*STATED GOAL*. Restrict the output to the lines below starting at the one that contains "for path, value" and ending at the one that contains "scene.view_settings.keyframe_insert(path, frame=frame(t))", and restate them word for word, both ends included.

*EXTRACTED RECORDS*.
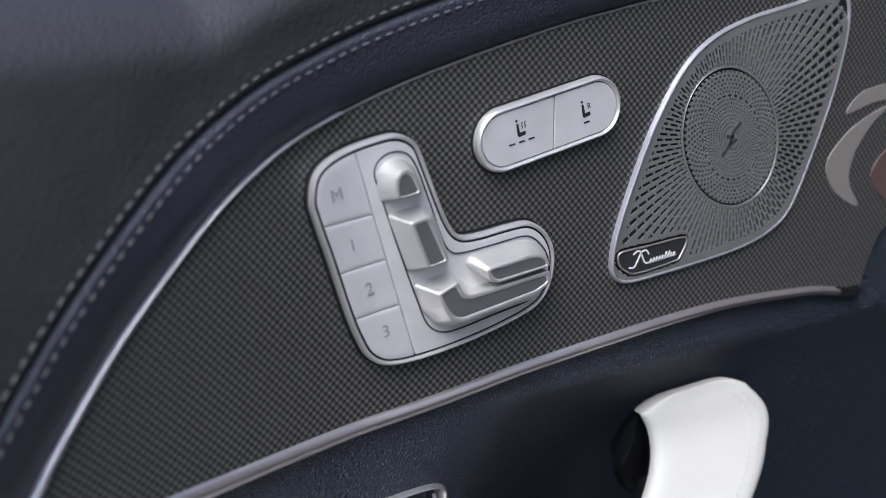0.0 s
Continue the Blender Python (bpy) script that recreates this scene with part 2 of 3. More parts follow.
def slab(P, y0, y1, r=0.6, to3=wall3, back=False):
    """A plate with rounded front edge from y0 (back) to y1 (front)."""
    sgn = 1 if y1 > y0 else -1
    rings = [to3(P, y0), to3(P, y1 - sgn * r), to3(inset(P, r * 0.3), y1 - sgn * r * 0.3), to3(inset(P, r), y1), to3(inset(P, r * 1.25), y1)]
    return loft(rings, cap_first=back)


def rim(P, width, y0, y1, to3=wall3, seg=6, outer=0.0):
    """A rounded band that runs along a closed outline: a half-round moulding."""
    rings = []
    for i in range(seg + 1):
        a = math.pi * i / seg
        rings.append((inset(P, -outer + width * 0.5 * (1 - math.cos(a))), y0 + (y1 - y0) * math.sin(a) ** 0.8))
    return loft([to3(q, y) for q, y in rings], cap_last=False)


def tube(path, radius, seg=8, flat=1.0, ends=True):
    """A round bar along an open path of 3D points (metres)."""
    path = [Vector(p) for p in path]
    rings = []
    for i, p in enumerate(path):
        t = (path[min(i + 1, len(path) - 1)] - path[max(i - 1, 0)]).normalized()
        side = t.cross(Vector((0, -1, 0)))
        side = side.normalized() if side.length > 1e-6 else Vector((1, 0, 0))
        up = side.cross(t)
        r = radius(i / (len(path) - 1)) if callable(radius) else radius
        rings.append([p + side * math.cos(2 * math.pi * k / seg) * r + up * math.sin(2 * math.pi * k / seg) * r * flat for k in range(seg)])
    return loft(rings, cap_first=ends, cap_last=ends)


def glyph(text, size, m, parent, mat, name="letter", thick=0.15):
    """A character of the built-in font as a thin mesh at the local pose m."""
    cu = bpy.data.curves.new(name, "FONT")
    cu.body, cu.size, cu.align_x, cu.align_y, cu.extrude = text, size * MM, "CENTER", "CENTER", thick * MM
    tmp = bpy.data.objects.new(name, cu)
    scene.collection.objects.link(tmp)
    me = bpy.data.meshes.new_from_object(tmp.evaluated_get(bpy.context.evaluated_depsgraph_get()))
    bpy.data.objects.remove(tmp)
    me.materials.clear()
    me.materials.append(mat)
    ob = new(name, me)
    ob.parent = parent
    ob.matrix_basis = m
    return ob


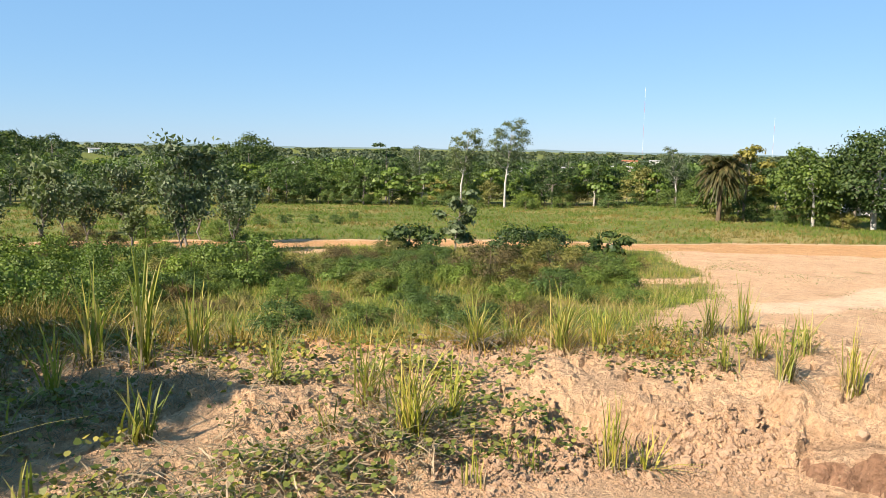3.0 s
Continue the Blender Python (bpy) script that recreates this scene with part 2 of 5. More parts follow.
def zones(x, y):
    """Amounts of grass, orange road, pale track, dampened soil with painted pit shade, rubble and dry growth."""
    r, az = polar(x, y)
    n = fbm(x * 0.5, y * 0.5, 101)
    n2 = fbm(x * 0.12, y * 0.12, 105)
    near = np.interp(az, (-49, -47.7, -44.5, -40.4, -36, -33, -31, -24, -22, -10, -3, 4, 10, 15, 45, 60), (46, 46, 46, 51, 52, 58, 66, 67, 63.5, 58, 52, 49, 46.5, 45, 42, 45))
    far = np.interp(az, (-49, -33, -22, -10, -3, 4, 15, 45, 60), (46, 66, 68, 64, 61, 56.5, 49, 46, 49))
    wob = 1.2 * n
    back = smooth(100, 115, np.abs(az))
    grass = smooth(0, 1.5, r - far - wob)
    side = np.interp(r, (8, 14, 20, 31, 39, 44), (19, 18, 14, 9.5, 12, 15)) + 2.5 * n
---
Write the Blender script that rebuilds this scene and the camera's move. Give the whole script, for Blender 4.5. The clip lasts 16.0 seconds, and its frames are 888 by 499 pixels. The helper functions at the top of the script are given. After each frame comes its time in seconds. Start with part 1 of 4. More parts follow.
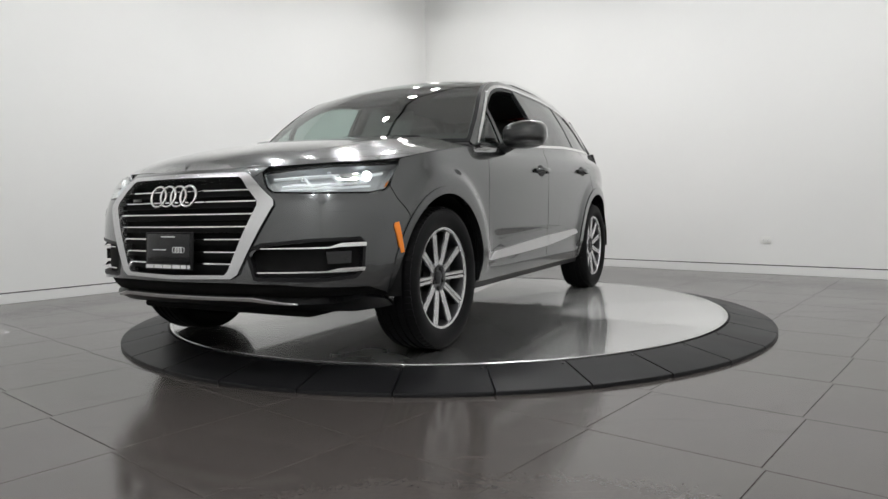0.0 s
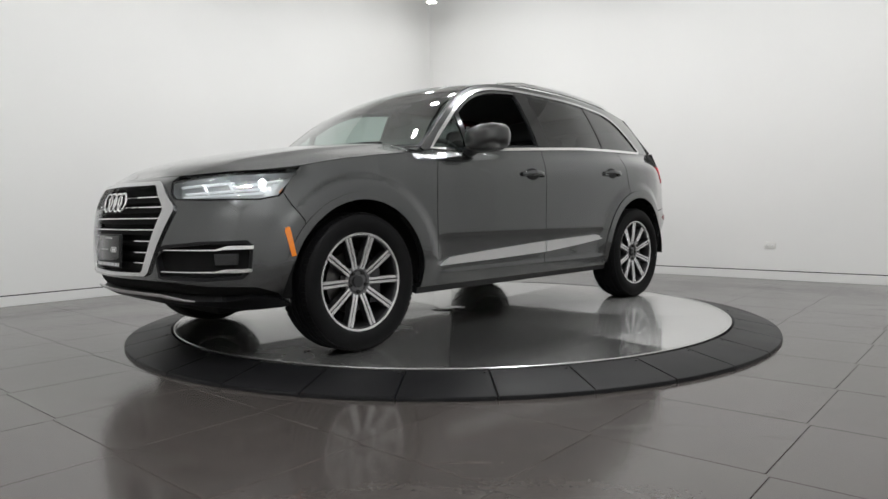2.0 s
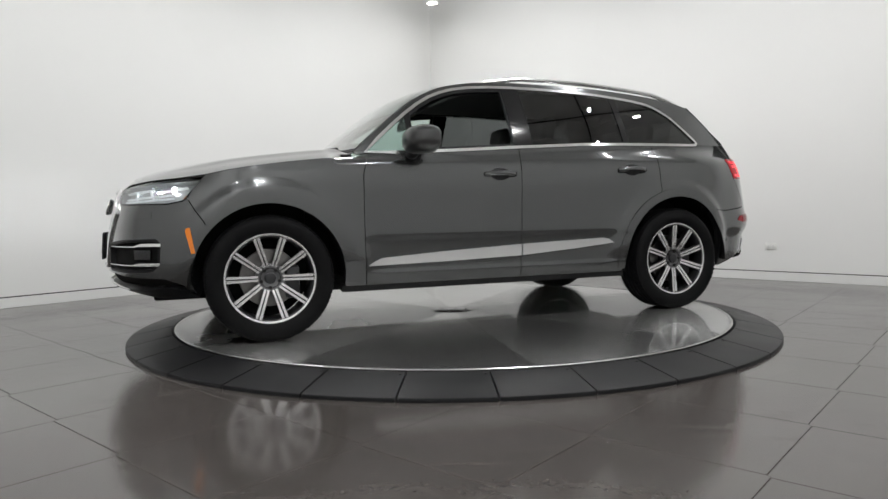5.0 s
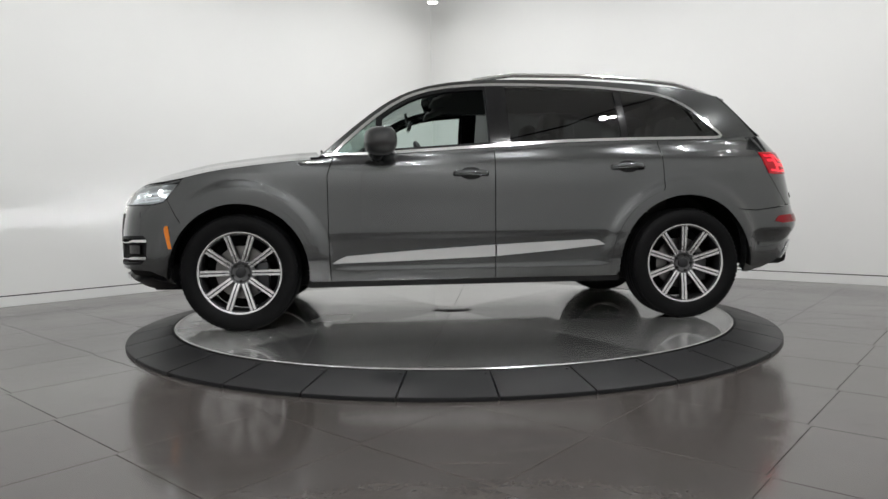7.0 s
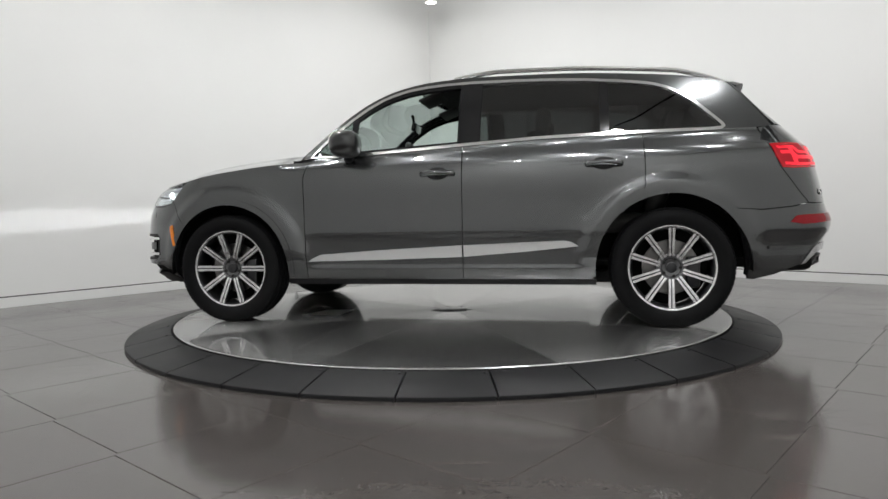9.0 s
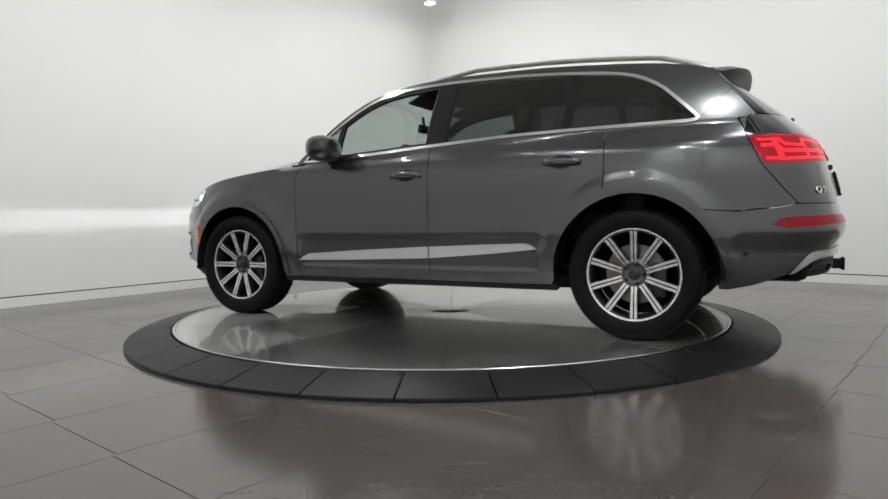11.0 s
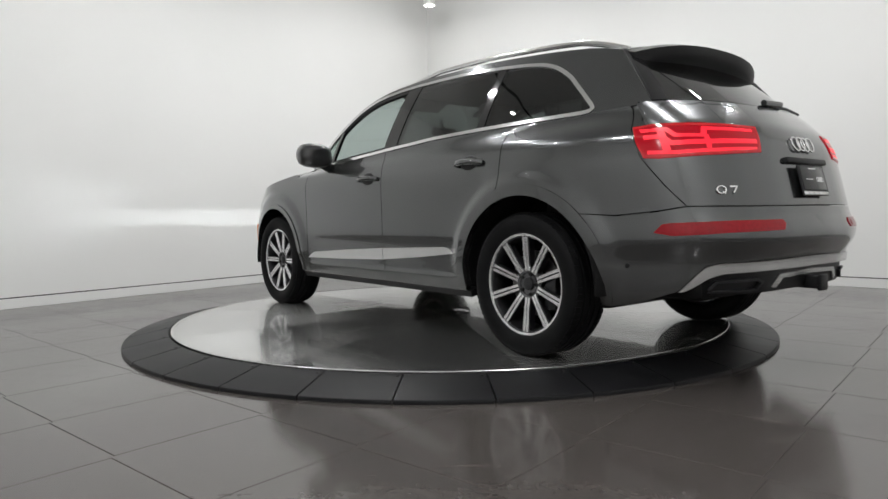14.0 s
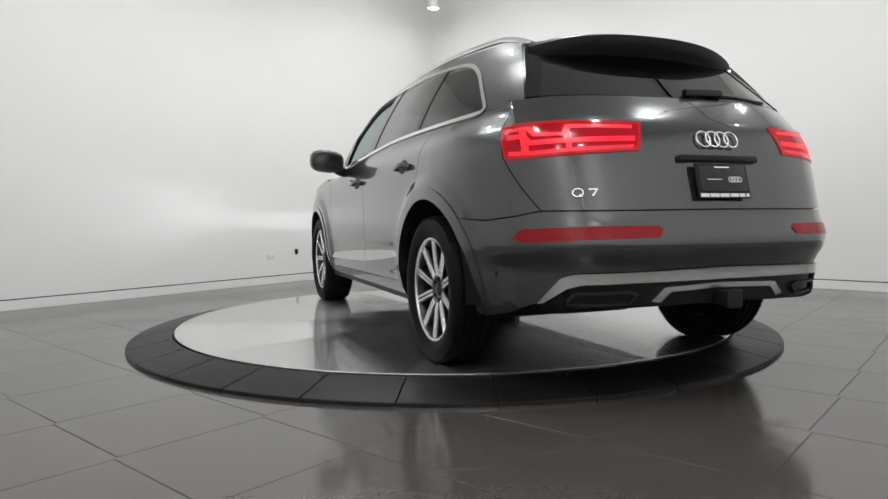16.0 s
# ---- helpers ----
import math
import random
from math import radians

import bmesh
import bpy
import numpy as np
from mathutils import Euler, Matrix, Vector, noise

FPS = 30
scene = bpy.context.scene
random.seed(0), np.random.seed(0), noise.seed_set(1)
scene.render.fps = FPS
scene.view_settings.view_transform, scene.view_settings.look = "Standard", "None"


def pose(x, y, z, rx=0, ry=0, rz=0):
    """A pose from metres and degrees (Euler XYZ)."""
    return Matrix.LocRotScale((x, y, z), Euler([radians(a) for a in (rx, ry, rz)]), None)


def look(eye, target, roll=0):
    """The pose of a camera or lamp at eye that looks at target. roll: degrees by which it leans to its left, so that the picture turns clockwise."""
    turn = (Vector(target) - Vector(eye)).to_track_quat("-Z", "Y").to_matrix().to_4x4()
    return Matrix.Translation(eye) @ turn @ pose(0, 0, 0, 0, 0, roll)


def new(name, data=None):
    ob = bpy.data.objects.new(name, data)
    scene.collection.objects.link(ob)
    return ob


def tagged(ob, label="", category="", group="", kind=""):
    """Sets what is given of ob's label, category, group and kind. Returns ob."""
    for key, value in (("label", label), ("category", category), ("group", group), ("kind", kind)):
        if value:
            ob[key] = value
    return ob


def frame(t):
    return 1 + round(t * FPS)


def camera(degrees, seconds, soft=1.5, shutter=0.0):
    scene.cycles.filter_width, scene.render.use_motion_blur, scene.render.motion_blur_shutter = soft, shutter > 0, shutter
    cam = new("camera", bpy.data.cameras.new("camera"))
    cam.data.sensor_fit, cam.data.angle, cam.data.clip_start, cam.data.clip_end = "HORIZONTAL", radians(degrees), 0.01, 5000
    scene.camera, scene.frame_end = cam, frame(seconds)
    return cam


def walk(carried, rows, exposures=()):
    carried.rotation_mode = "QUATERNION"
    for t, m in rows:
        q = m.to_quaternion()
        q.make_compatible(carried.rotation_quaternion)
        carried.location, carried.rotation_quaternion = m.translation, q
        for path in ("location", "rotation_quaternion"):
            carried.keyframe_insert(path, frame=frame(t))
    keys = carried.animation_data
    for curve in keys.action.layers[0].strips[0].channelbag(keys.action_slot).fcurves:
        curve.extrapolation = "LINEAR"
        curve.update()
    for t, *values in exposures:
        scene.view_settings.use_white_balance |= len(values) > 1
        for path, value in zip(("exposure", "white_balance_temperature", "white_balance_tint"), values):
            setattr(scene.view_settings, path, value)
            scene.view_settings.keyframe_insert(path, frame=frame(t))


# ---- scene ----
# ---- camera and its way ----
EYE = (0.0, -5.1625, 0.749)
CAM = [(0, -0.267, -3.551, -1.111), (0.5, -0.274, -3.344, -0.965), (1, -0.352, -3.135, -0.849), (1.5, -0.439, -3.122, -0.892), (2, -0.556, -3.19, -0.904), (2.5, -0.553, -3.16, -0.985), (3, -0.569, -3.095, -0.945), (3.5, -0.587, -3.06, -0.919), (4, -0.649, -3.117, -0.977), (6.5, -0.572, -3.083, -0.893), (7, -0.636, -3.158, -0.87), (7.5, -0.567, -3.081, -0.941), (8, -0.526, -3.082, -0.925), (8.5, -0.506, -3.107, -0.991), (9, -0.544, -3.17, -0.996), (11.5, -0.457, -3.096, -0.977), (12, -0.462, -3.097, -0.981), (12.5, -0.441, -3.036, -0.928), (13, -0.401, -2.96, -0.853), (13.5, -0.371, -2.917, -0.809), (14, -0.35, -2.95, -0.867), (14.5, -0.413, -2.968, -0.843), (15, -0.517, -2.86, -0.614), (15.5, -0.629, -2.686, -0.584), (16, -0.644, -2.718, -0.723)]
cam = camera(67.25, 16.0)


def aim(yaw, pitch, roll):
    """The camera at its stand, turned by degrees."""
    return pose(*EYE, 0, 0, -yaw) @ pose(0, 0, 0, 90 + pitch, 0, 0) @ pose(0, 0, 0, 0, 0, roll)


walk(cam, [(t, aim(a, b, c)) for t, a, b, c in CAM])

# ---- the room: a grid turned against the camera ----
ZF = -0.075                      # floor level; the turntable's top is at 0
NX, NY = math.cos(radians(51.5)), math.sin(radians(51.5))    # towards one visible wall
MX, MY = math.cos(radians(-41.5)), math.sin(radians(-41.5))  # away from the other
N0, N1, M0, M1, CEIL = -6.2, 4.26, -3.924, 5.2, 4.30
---
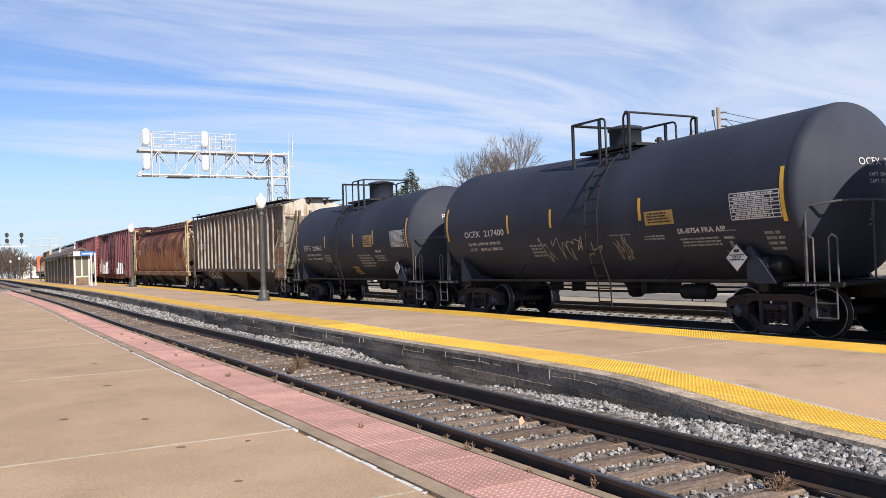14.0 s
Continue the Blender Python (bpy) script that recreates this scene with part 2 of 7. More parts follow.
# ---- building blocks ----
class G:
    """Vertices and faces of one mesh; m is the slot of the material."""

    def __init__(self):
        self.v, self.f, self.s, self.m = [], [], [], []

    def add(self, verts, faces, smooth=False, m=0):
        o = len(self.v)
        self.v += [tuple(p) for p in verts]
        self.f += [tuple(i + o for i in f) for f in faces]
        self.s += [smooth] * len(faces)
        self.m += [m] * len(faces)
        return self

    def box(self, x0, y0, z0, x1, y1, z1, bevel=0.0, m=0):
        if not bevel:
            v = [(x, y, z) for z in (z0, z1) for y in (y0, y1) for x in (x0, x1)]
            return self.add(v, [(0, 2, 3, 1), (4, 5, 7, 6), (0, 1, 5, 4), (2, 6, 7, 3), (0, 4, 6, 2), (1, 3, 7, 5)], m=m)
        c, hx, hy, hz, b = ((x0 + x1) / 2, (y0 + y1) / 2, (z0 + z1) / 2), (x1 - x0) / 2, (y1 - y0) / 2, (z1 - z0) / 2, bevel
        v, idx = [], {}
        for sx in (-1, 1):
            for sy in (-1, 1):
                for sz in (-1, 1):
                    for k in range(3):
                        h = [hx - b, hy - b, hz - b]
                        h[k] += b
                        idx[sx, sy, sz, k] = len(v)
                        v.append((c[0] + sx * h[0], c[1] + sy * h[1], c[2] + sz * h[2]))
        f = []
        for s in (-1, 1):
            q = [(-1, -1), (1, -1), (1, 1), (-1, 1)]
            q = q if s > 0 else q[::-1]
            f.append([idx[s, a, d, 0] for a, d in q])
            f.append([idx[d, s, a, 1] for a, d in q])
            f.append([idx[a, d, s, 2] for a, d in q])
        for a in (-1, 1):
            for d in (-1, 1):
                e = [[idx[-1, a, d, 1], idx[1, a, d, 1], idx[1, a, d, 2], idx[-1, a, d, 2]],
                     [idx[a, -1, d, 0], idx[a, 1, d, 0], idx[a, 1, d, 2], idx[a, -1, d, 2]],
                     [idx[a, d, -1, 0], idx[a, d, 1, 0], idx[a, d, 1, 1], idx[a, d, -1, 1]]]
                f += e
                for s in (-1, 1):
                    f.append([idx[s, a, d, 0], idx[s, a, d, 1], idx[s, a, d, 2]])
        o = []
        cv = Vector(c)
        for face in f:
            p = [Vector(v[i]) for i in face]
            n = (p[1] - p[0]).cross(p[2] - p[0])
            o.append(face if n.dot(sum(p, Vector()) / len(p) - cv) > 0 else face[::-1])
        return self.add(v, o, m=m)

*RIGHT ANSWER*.
        for path, value in zip(("exposure", "white_balance_temperature", "white_balance_tint"), values):
            setattr(scene.view_settings, path, value)
            scene.view_settings.keyframe_insert(path, frame=frame(t))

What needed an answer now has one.